The U.S. military processing military equipment in the port of Alexandroupoli.

Basile Dekonink

ALEXANDROUPOLI — Looks like there's a traffic jam in the port of Alexandroupoli.

Lined up in tight rows on the quay reserved for military activities, hundreds of vehicles — mostly light armored vehicles — are piled up under the sun. Moored at the pier, the "USNS Brittin," an impressive 290-meter roll-off cargo ship flying the flag of the U.S. Navy, is about to set sail. But what is all this gear doing in this remote corner of the sea in Thrace, in the far northeast of Greece?
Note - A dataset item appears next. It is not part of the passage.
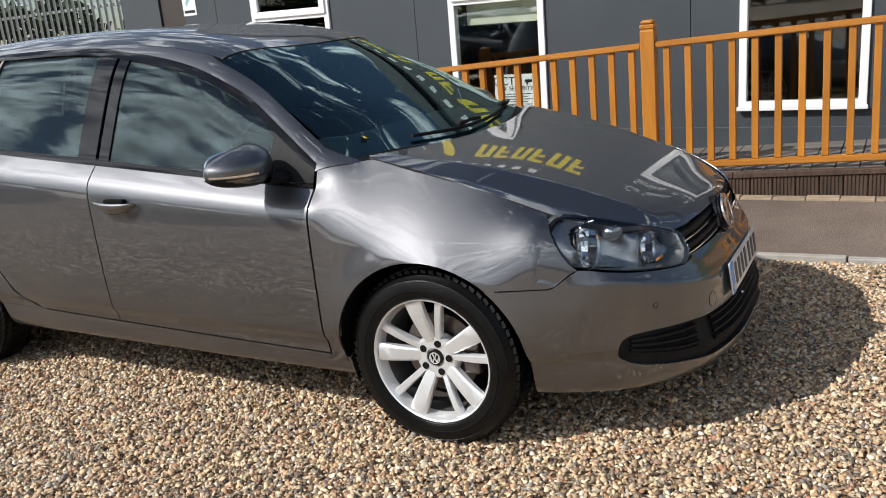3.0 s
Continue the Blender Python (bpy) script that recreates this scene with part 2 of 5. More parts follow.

Of all the geopolitical upheavals caused by the Russian offensive of Feb. 24 2022, Alexandroupoli is perhaps the most surprising. Once isolated and neglected, this modest port in the Eastern Mediterranean, mainly known for its maritime connection to the nearby island of Samothrace, is being revived.

Diplomats of all kinds are flocking there, investors are pouring in, and above all, military ships are arriving at increasingly regular intervals. The capital of the province of Evros has become, in the midst of the war in Ukraine, a hub for transporting arms and men to the shores of the Black Sea.

“If you look north from Alexandroupoli, along the Evros River, you can see a corridor. A corridor for trade, for the transport of goods and people to the heart of the Balkans and, a little further, to Ukraine," explains the port's CEO, Konstantinos Chatzikonstantinou, from his office right on the docks. According to him, the sudden interest in this small town of 70,000 inhabitants is explained by "geography, geography, and… geography.”